At risk one spamming, one more note. There’s no control in the dog tracking example, or anywhere in the linked chapter of Labbe, although he does mention that the KF can handle control inputs. If you want to know an optimal policy to decide the control inputs in a given state x_t and given dynamics encoded in your transition function, this is where all the algebraic riccati equation stuff comes in.

I’d like to cook up an example where we do optimal control to obtain and use a policy function with pytensor/pymc but it’ll have to wait for another day.

@jessegrabowski Thank you very much for such an extensive response! No spamming at all. Ideally yes, I want an optimal control policy. I need to go through your examples in a bit more detail.

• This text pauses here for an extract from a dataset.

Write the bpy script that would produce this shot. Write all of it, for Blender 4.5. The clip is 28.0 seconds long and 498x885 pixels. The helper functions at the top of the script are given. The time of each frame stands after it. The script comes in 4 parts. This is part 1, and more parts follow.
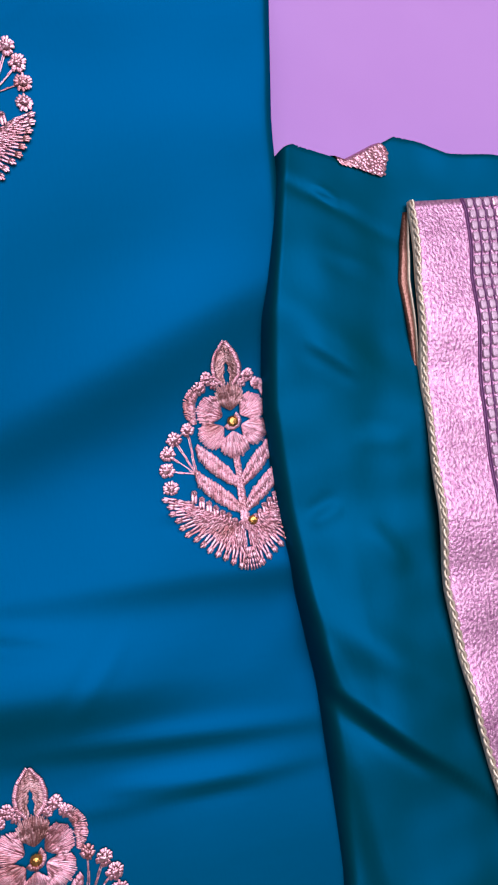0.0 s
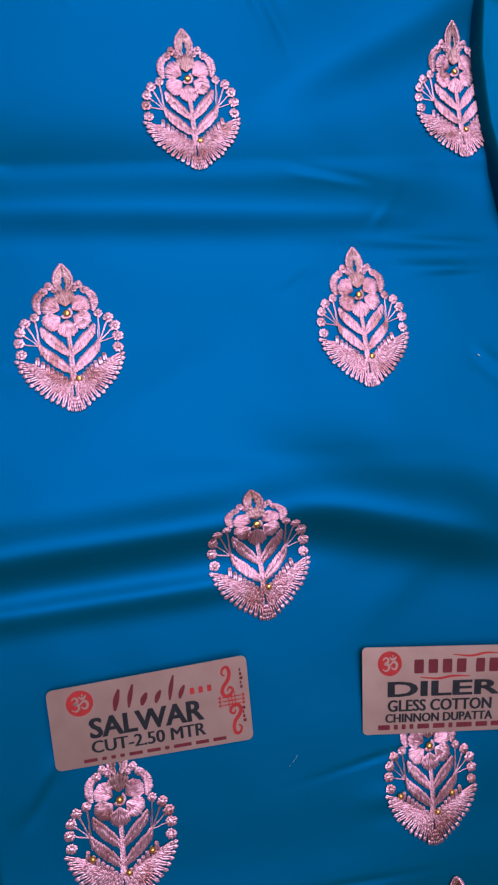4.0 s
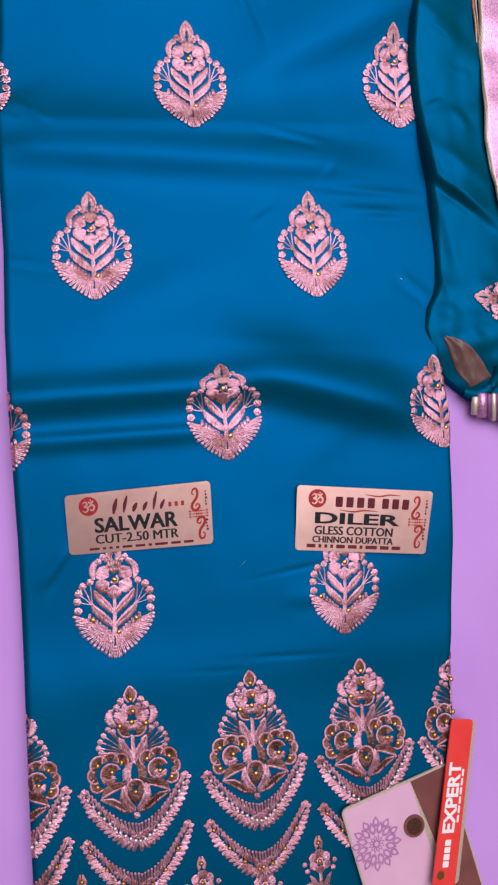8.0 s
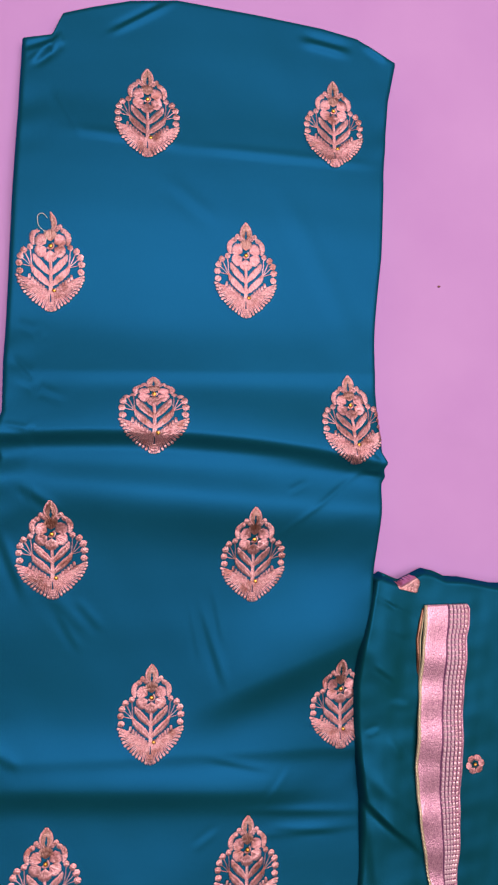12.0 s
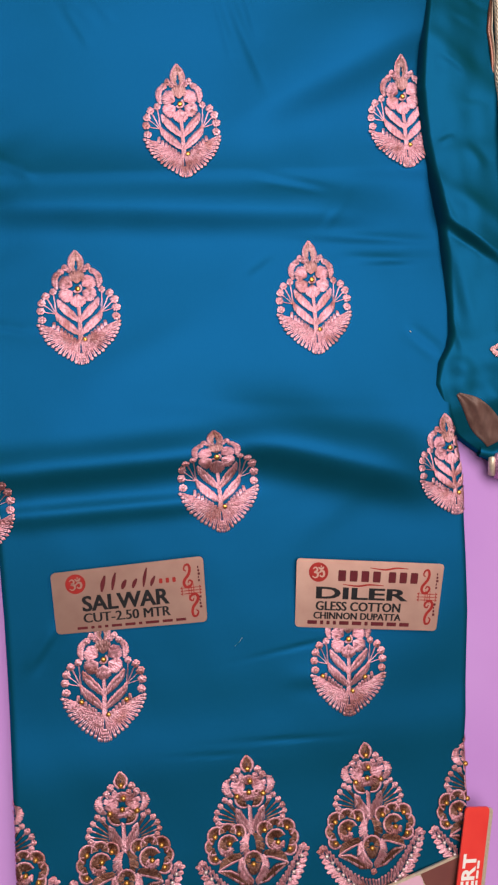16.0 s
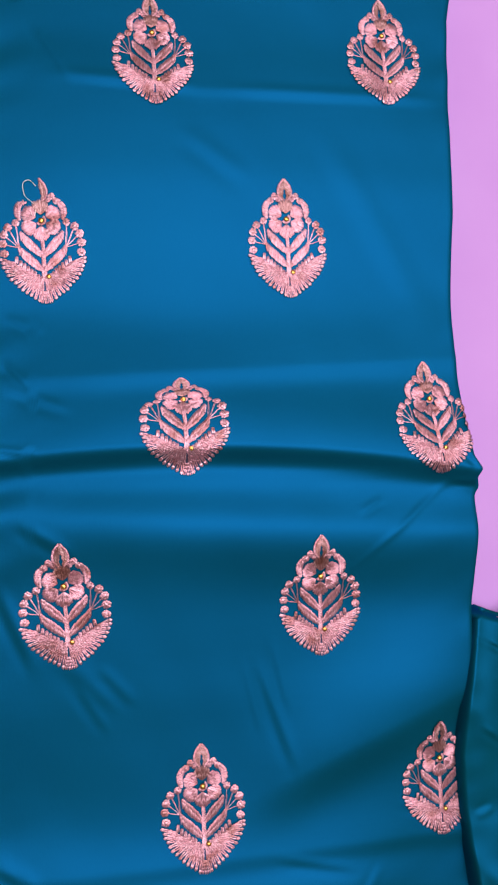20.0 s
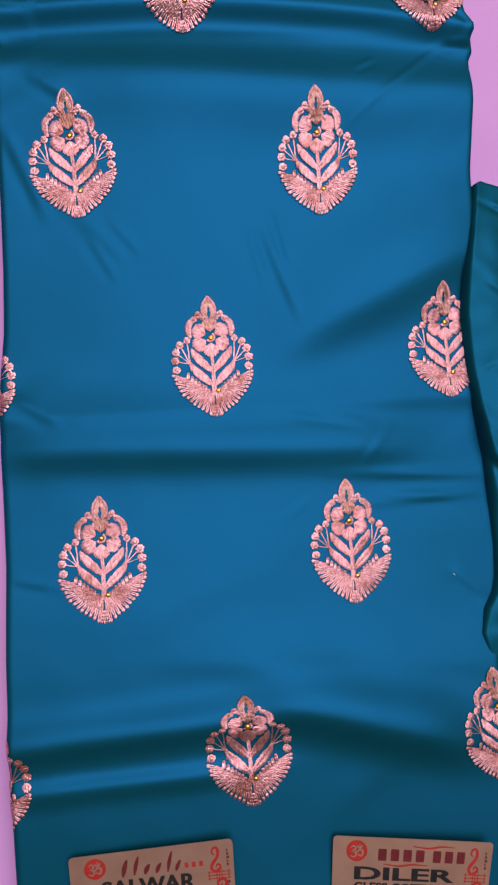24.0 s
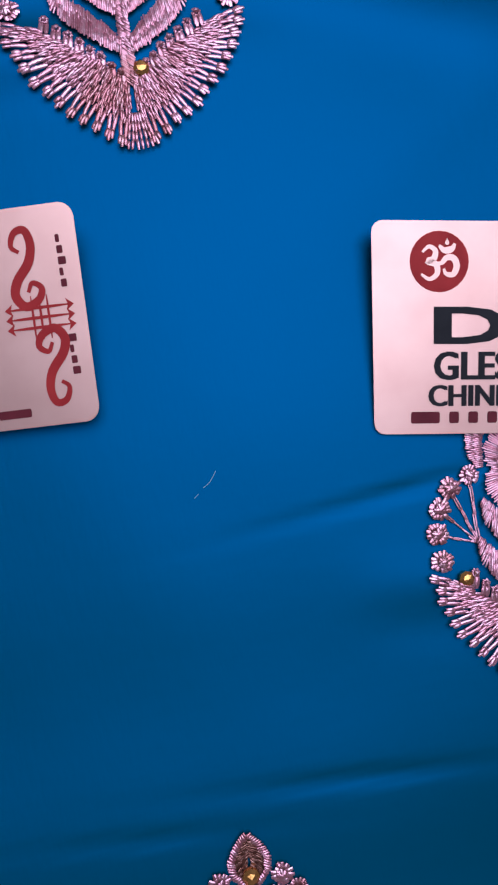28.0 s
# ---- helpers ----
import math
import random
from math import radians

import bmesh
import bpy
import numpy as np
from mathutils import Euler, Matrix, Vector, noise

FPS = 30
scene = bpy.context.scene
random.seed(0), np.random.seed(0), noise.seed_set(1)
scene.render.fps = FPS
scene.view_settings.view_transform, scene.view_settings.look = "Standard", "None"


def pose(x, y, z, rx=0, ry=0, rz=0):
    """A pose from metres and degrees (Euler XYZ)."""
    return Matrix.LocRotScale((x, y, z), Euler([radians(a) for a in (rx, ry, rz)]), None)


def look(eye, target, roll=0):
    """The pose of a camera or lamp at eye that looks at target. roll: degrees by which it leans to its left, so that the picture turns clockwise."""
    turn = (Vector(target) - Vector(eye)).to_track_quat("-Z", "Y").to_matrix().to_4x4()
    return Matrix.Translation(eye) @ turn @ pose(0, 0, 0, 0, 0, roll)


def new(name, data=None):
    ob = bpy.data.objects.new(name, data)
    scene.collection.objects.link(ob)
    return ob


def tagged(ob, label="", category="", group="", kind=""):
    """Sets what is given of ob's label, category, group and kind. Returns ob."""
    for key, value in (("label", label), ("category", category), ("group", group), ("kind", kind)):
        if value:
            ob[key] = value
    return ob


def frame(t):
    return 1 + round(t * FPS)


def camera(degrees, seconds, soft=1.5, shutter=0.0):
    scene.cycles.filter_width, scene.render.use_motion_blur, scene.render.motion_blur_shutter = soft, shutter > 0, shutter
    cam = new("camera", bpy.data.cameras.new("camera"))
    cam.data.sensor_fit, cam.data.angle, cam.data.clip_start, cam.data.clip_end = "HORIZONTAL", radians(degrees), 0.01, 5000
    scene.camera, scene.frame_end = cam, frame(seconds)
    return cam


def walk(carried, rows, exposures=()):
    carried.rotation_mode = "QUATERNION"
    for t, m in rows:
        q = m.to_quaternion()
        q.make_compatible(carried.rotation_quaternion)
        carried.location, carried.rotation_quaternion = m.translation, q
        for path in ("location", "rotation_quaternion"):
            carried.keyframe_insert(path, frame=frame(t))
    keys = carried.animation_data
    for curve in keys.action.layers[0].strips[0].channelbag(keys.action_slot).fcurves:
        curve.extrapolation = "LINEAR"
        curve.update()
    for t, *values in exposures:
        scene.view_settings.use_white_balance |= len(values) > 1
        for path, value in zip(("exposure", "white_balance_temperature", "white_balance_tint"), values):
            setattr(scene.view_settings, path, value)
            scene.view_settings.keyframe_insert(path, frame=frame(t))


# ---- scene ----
cam = camera(40.0, 28.0, soft=2.3)
PATH = [
    (0, pose(0.0341, -0.3091, 0.2081, 5.45, -11.78, -8.35)),
    (0.5, pose(0.0464, -0.3080, 0.2179, 4.21, -11.85, -8.21)),
    (1, pose(0.0366, -0.3129, 0.2401, 4.06, -12.73, -8.37)),
    (1.5, pose(-0.0008, -0.3195, 0.2486, 4.44, -13.23, -8.26)),
    (2, pose(-0.0345, -0.3175, 0.2529, 4.79, -12.70, -8.14)),
    (2.5, pose(-0.0707, -0.3395, 0.2806, 4.76, -11.92, -8.12)),
    (3, pose(-0.1007, -0.3854, 0.3110, 4.47, -11.32, -8.23)),
    (3.5, pose(-0.1182, -0.4369, 0.3217, 4.20, -10.95, -8.28)),
    (4, pose(-0.1331, -0.4883, 0.3277, 4.18, -10.87, -8.46)),
    (4.5, pose(-0.1374, -0.5293, 0.3288, 4.41, -10.85, -8.71)),
    (6.5, pose(-0.1295, -0.5931, 0.3237, 3.84, -10.49, -5.74)),
    (7, pose(-0.1284, -0.5866, 0.3544, 3.51, -9.67, -5.41)),
    (7.5, pose(-0.1319, -0.5710, 0.3992, 3.53, -9.65, -5.45)),
    (8, pose(-0.1387, -0.5650, 0.4423, 3.18, -10.31, -5.77)),
    (8.5, pose(-0.1440, -0.5389, 0.4566, 2.21, -10.69, -5.93)),
    (9, pose(-0.1586, -0.4623, 0.4962, 2.45, -11.70, -5.92)),
    (9.5, pose(-0.1708, -0.3815, 0.5260, 2.90, -12.89, -5.70)),
    (10, pose(-0.1723, -0.3141, 0.5359, 3.36, -13.19, -4.06)),
    (10.5, pose(-0.1592, -0.2391, 0.5284, 2.40, -12.62, 1.04)),
    (11, pose(-0.1435, -0.1622, 0.5299, 2.01, -12.09, 2.48)),
    (11.5, pose(-0.1116, -0.1076, 0.5248, 2.09, -11.84, 1.97)),
    (13.5, pose(-0.0860, -0.2195, 0.4900, 2.08, -6.88, -5.29)),
    (14, pose(-0.1003, -0.2711, 0.4757, 2.69, -6.76, -5.27)),
    (14.5, pose(-0.1117, -0.3315, 0.4621, 2.90, -7.02, -5.13)),
    (15, pose(-0.1127, -0.4017, 0.4512, 2.71, -7.38, -5.01)),
    (15.5, pose(-0.1073, -0.4640, 0.4345, 2.66, -7.31, -5.37)),
    (16, pose(-0.1024, -0.5193, 0.4235, 2.59, -6.88, -5.99)),
    (16.5, pose(-0.1003, -0.5602, 0.4177, 2.42, -6.40, -6.63)),
    (17, pose(-0.1011, -0.5539, 0.4285, 2.42, -6.26, -7.52)),
    (17.5, pose(-0.1061, -0.4706, 0.4414, 2.79, -6.91, -7.52)),
    (18, pose(-0.1122, -0.3757, 0.4467, 3.20, -7.53, -6.96)),
    (18.5, pose(-0.1180, -0.2844, 0.4528, 3.84, -8.26, -6.05)),
    (19, pose(-0.1135, -0.2021, 0.4293, 3.53, -9.01, -5.10)),
    (19.5, pose(-0.1090, -0.1398, 0.4154, 3.60, -9.56, -4.32)),
    (20, pose(-0.1024, -0.1082, 0.4059, 3.47, -9.63, -3.34)),
    (20.5, pose(-0.1067, -0.0938, 0.4070, 3.65, -9.50, -2.31)),
    (21, pose(-0.1125, -0.0963, 0.4020, 3.74, -9.11, -1.76)),
    (21.5, pose(-0.1052, -0.1703, 0.4194, 3.11, -8.66, -2.17)),
    (23.5, pose(-0.0915, -0.3232, 0.4170, 4.35, -5.18, -4.69)),
    (24, pose(-0.0977, -0.3787, 0.4046, 4.28, -5.78, -5.55)),
    (24.5, pose(-0.1047, -0.4420, 0.3911, 3.70, -6.02, -6.27)),
    (25, pose(-0.1109, -0.4734, 0.3848, 3.55, -6.04, -6.93)),
    (25.5, pose(-0.1171, -0.5095, 0.3755, 3.68, -5.68, -7.76)),
    (26, pose(-0.1155, -0.5247, 0.3367, 3.81, -5.51, -8.57)),
    (26.5, pose(-0.1070, -0.5470, 0.2827, 3.58, -5.85, -8.93)),
    (27, pose(-0.1003, -0.5891, 0.2233, 3.48, -6.68, -8.99)),
    (27.5, pose(-0.0872, -0.6126, 0.1677, 2.67, -7.16, -8.98)),
    (28, pose(-0.0765, -0.6220, 0.1390, 2.40, -7.05, -8.89)),
]
import itertools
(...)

The issue here Online Learning with State Space Linear Kalman Filter · Issue #540 · pymc-devs/pymc-extras · GitHub is very similar to what I think I need :slight_smile: . I can help if I can, although I’m not very familiar with pytensor, more on the pymc side.

Looking forward to your optimal control example.

Can you please correct [Math Processing Error] in your first post*?*

Just to be clear, the control problem (learning an optimal policy) is a fundamentally different thing than the filtering problem (learning the system dynamics). You can do them together, but they aren’t somehow joined at a deep level. You can have any black-box policy function \pi(x_t) = u_t to control the system. LQ is nice because it starts from the same linear setup as the KF, but it’s not the only tool to be used here. If you start from already knowing the system dynamics and you want a policy function, you have a fundamentally different problem from what a KF gives you, online or not.

Yes, I get that.

I already have some “home-grown” KF implementation, which I ideally want to migrate to a pymc state-space model. The measurements are done in the integer space, I think it’s much easier to let pymc do the hidden state estimation rather than mess with custom code producing the variances.

My other goal is to re-implement the feedback control (which is some heuristic that works) in a more principled way. LQR sounds really nice, as it allows to set a trade-off between the state being far away from desired vs costs of turning the knobs.